There have been apologies upon apologies. Fine. But much more needs to be done in terms of recovering the larger story which belongs to the more complex narrative of the interplay of cultures and which recognises the indigenous critique of European cultures which became part of the European critique of itself: for example, Voltaire’s satirical novella, L’Ingénu (1767), which uses a Huron, half Wendat, half French, to criticize late seventeenth and early eighteenth century French religious and political culture. His fictional character may be partly taken from the historical Wendat sage, philosopher and statesman, Kandiaronk. To build on this is to recover something of the interaction and interdependence of indigenous and non-indigenous peoples that are part of the story.

Reconciliation neither ignores the past nor denies it in seeking to transcend the travesties of the past. It commits all Canadians to the task of dignity and respect towards the indigenous peoples who seek to be full members of the nation of Canada without prejudice to their languages and cultures.
Reconciliation is a journey for both indigenous and non-indigenous peoples. It requires patience and time and the willingness to listen. But it also means action with respect to the things which simply need to be done such as ensuring clean water to the indigenous communities of our country. Not to do so is one of the travesties of our times.
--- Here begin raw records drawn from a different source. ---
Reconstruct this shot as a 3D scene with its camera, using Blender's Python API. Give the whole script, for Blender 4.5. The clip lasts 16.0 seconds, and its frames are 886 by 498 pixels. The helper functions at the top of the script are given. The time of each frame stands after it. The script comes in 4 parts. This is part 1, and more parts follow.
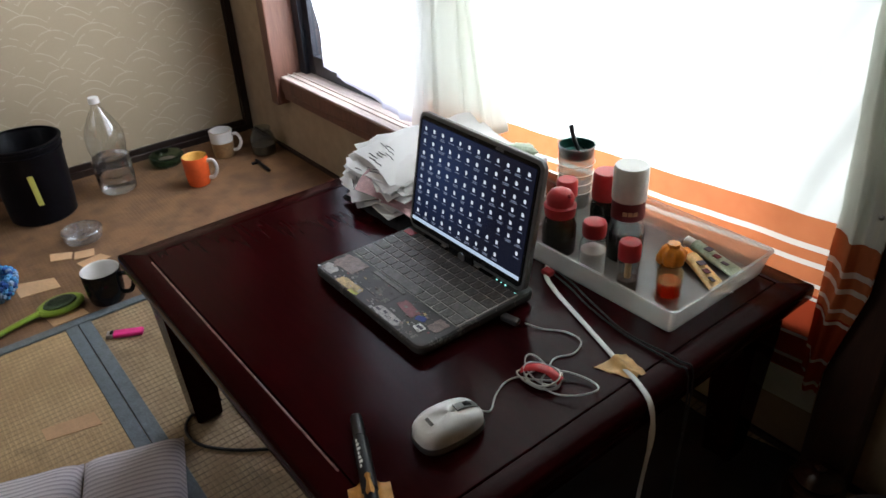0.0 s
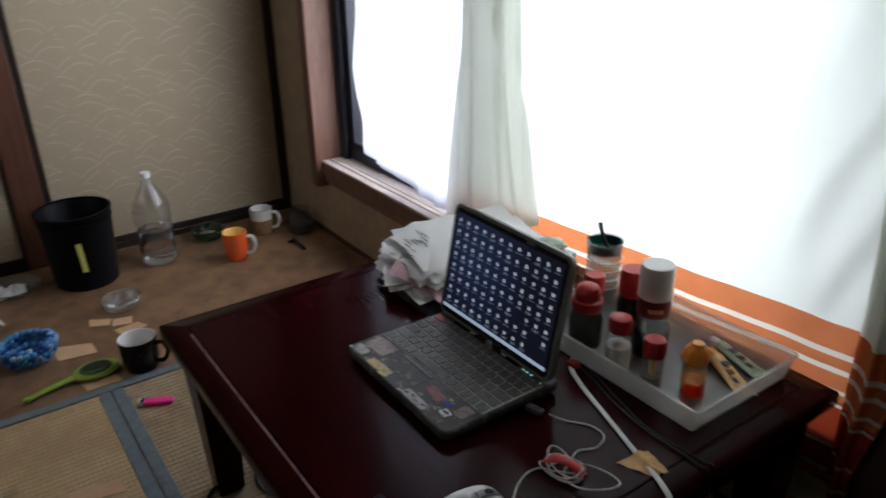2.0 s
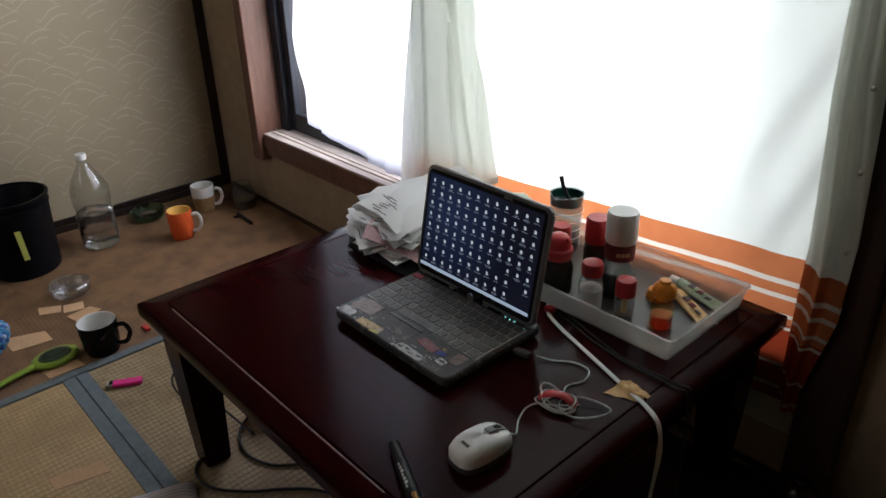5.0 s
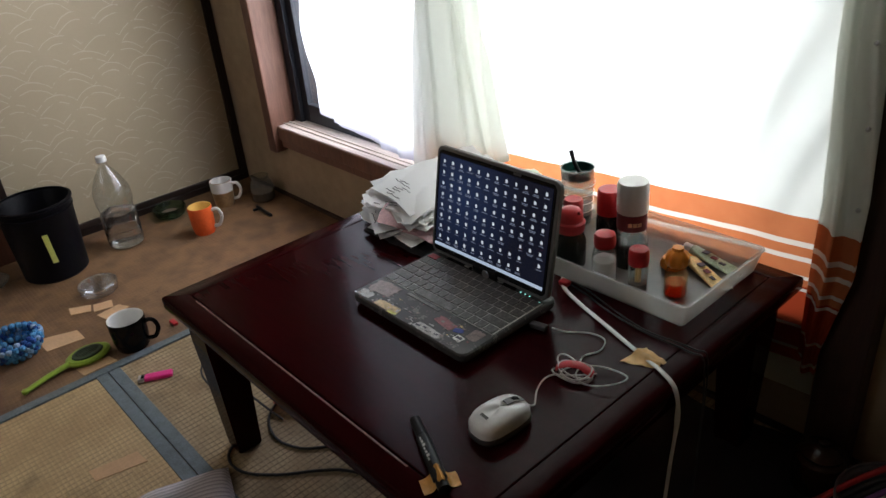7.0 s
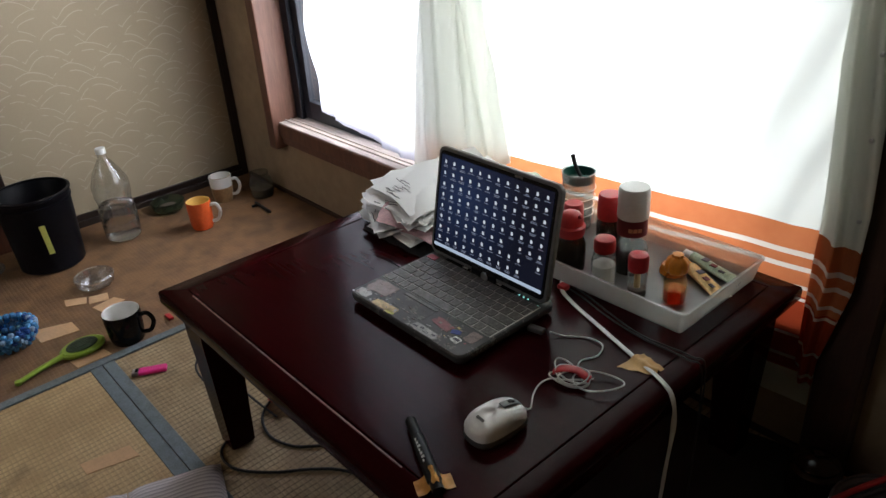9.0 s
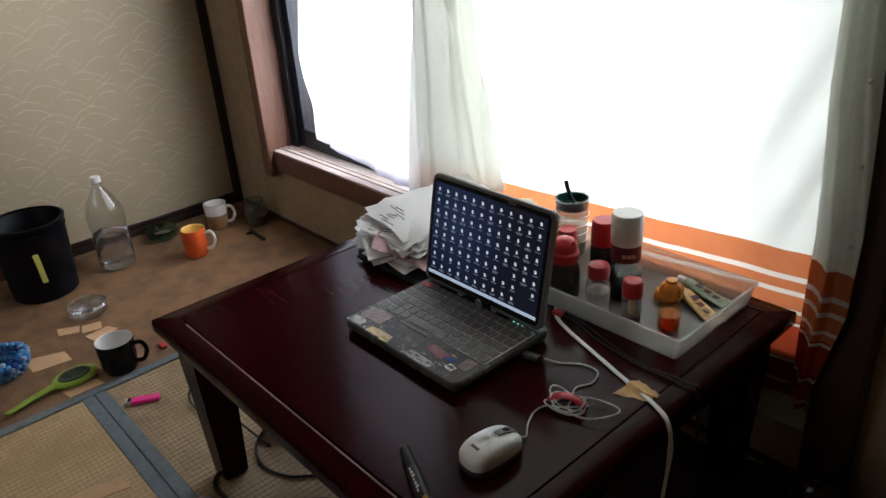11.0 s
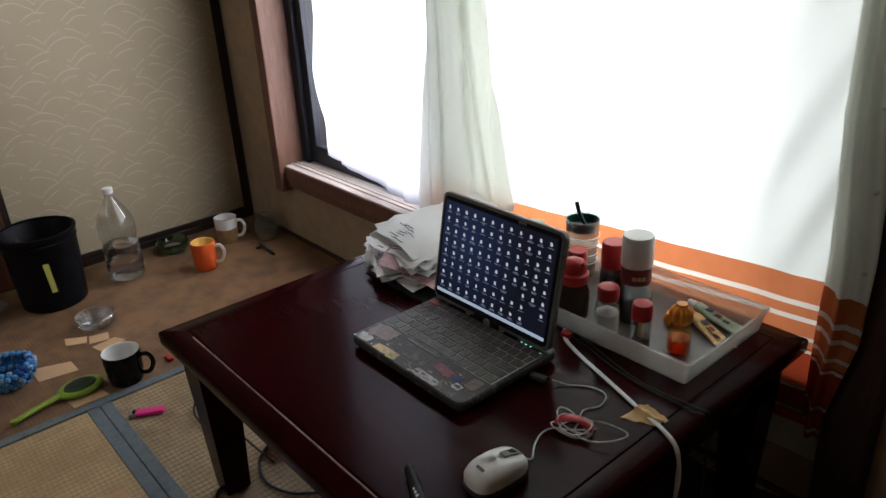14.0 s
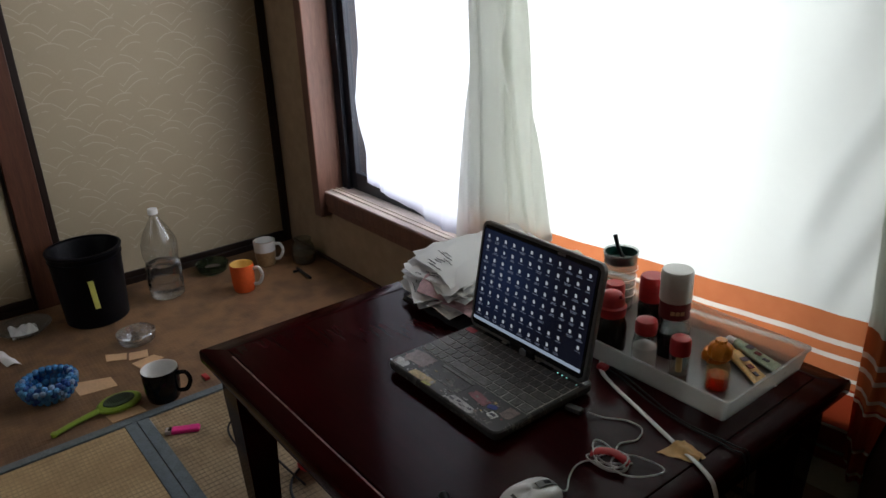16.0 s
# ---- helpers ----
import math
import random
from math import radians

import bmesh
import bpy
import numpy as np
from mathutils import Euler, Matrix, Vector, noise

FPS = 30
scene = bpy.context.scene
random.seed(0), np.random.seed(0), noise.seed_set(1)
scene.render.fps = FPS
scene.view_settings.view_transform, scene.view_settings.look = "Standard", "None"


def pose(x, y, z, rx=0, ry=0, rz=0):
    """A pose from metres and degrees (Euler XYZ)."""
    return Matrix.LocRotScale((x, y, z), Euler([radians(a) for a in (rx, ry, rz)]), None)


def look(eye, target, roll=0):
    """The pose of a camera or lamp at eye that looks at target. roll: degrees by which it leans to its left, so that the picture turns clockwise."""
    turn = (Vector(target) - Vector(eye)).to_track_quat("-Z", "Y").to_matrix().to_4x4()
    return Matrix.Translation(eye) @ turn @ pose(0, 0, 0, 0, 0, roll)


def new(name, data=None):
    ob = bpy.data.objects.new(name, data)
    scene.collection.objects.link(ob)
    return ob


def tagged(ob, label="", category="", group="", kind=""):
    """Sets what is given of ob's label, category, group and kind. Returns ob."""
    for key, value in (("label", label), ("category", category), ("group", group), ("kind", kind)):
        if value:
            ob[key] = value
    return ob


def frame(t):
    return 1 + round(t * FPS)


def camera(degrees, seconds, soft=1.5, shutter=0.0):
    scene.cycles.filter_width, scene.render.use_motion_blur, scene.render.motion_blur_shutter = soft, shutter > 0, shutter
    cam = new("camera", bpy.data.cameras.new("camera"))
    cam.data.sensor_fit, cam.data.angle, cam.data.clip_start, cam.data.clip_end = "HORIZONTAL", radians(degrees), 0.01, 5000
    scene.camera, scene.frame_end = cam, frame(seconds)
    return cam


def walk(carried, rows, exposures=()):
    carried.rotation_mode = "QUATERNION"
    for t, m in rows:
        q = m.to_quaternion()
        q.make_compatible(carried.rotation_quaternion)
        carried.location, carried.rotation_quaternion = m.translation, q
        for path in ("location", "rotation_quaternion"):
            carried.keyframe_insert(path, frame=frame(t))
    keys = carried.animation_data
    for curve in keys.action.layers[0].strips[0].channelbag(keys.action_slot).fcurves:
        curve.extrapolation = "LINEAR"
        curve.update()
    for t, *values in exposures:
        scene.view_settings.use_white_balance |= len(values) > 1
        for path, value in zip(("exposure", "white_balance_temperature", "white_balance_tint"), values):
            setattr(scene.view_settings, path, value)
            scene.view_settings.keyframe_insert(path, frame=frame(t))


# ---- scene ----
cam = camera(62.0, 16.0, shutter=0.5)
PATH = [
    (0, (2.52, -0.951, 1.014), (1.153, 0.081, -0.018), -2.8),
    (0.5, (2.507, -0.947, 1.024), (1.182, 0.102, -0.046), -1.6),
    (1, (2.516, -0.952, 1.022), (1.124, 0.046, -0.011), -2.0),
    (1.5, (2.529, -0.95, 1.034), (1.063, 0.075, 0.138), -3.4),
    (1.8, (2.549, -0.956, 1.033), (1.061, 0.095, 0.208), -2.4),
    (2, (2.543, -0.977, 1.042), (1.053, 0.065, 0.209), -0.9),
    (2.5, (2.526, -1.08, 1.054), (0.896, -0.229, 0.266), 7.3),
    (2.8, (2.389, -1.116, 1.04), (0.81, -0.247, 0.172), 9.0),
    (3, (2.315, -1.1, 1.033), (0.861, -0.109, 0.082), 11.2),
    (3.5, (2.401, -1.061, 1.052), (1.037, 0.088, 0.147), 1.7),
    (3.6, (2.433, -1.068, 1.057), (1.062, 0.095, 0.18), 0.8),
    (6, (2.531, -1.093, 1.045), (1.242, 0.091, 0.077), -2.6),
    (6.5, (2.523, -1.09, 1.062), (1.25, 0.098, 0.078), -3.2),
    (7, (2.55, -1.092, 1.049), (1.195, 0.037, 0.106), -5.4),
    (7.5, (2.55, -1.091, 1.048), (1.201, 0.031, 0.087), -5.5),
    (8, (2.549, -1.095, 1.05), (1.194, 0.029, 0.102), -4.6),
    (10.5, (2.54, -1.088, 1.04), (1.194, 0.062, 0.109), -3.2),
    (11, (2.546, -1.09, 1.048), (1.182, 0.079, 0.169), -3.9),
    (11.5, (2.543, -1.087, 1.044), (1.183, 0.089, 0.17), -3.7),
    (12, (2.542, -1.091, 1.043), (1.173, 0.093, 0.192), -3.1),
    (12.5, (2.542, -1.091, 1.033), (1.196, 0.08, 0.129), -2.1),
    (13, (2.54, -1.089, 1.031), (1.187, 0.069, 0.12), -2.3),
    (13.5, (2.541, -1.088, 1.037), (1.181, 0.078, 0.147), -2.3),
    (14, (2.543, -1.089, 1.045), (1.149, 0.079, 0.214), -2.9),
    (14.5, (2.541, -1.089, 1.045), (1.141, 0.07, 0.209), -3.2),
    (15, (2.528, -1.086, 1.036), (1.165, 0.084, 0.157), -1.9),
    (15.5, (2.531, -1.096, 1.048), (1.102, 0.043, 0.235), -2.6),
    (16, (2.545, -1.107, 1.048), (1.074, 0.018, 0.294), -2.2),
]
walk(cam, [(t, look(eye, target, roll)) for t, eye, target, roll in PATH], exposures=[(t, stops, 6000 if 1.6 < t < 3.6 else 6160 if t < 1.6 else 6300, 10) for t, stops in (
    (0.0, 0.65), (0.5, 0.8), (1.0, 0.88), (1.5, 0.28), (2.0, -0.1), (2.5, 0.14), (2.8, 0.44), (3.0, 0.44), (3.5, -0.08), (6.0, 0.12), (6.5, 0.5), (7.0, 0.3), (8.0, 0.34), (11.0, 0.26), (11.5, 0.26), (12.5, 0.06), (13.5, 0.12), (14.5, 0.03), (15.5, -0.06), (16.0, -0.42))])

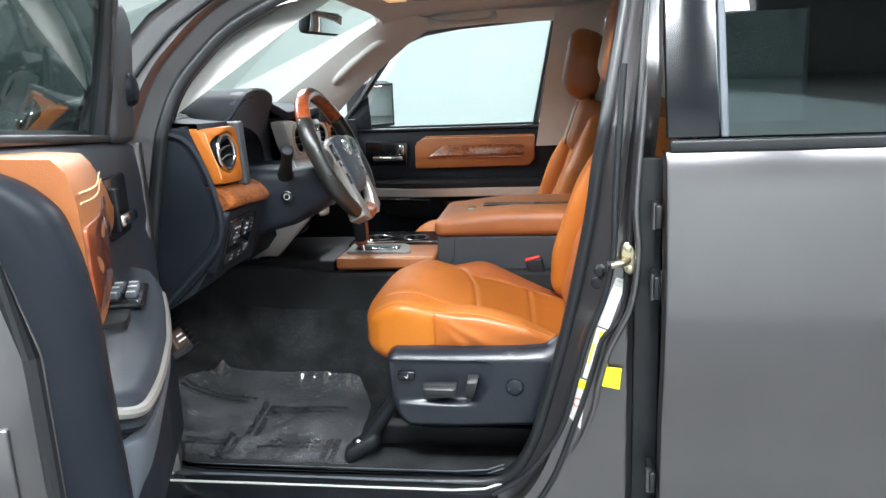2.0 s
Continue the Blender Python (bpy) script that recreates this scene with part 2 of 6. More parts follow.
def join(*bms):
    out = bms[0]
    for b in bms[1:]:
        me = bpy.data.meshes.new("tmp")
        b.to_mesh(me)
        out.from_mesh(me)
        bpy.data.meshes.remove(me)
        b.free()
    return out


def move(bm, m):
    bmesh.ops.transform(bm, matrix=m, verts=bm.verts)
    return bm


def warp(bm, fn):
    for v in bm.verts:
        v.co = Vector(fn(v.co))
    return bm


def block(at, size, r=0.004, n=(1, 1, 1), seg=2, fn=None):
    """A box with rounded edges; n adds cuts along each axis, so that fn can bend it."""
    bm = bmesh.new()
    h = [s / 2 for s in size]
    r = min(r, *[q * 0.999 for q in h])
    lines = []
    for a in range(3):
        inner = h[a] - r
        pts = [-h[a]] + [-inner - r * math.cos(k / seg * math.pi / 2) * 0.999 for k in range(1, seg)] + [-inner]
        mid = [(-inner + 2 * inner * k / n[a]) for k in range(1, n[a])]
        lines.append(pts + mid + [-p for p in reversed(pts)])
    verts = {}

    def vert(i, j, k):
        key = (i, j, k)
        if key not in verts:
            p = Vector((lines[0][i], lines[1][j], lines[2][k]))
            c = Vector([max(-(h[a] - r), min(h[a] - r, p[a])) for a in range(3)])
            d = p - c
            if d.length > 1e-9 and r > 0:
                p = c + d.normalized() * r
            verts[key] = bm.verts.new(p)
        return verts[key]

    L = [len(l) for l in lines]
    for a in range(3):
        b, c = (a + 1) % 3, (a + 2) % 3
        for side in (0, L[a] - 1):
            for i in range(L[b] - 1):
                for j in range(L[c] - 1):
                    quad = []
                    for di, dj in ((0, 0), (1, 0), (1, 1), (0, 1)):
                        key = [0, 0, 0]
                        key[a], key[b], key[c] = side, i + di, j + dj
                        quad.append(vert(*key))
                    if len(set(quad)) == 4:
                        bm.faces.new(quad)
    bmesh.ops.translate(bm, verts=bm.verts, vec=Vector(at))
    if fn:
        warp(bm, fn)
    return bm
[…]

The task of reconciliation remains before us and is, I think, quite movingly stated, again by Chief Robert Joseph, in words which touch upon the ideals and life of our School. His words are what we need to hear. They belong to the journey of healing for indigenous and non-indigenous Canadians alike. Perhaps then, and only then, we will be able to say with Caliban, Shakespeare’s critical figure of the indigenous peoples in his play, The Tempest, “I will be wise hereafter and seek for grace”.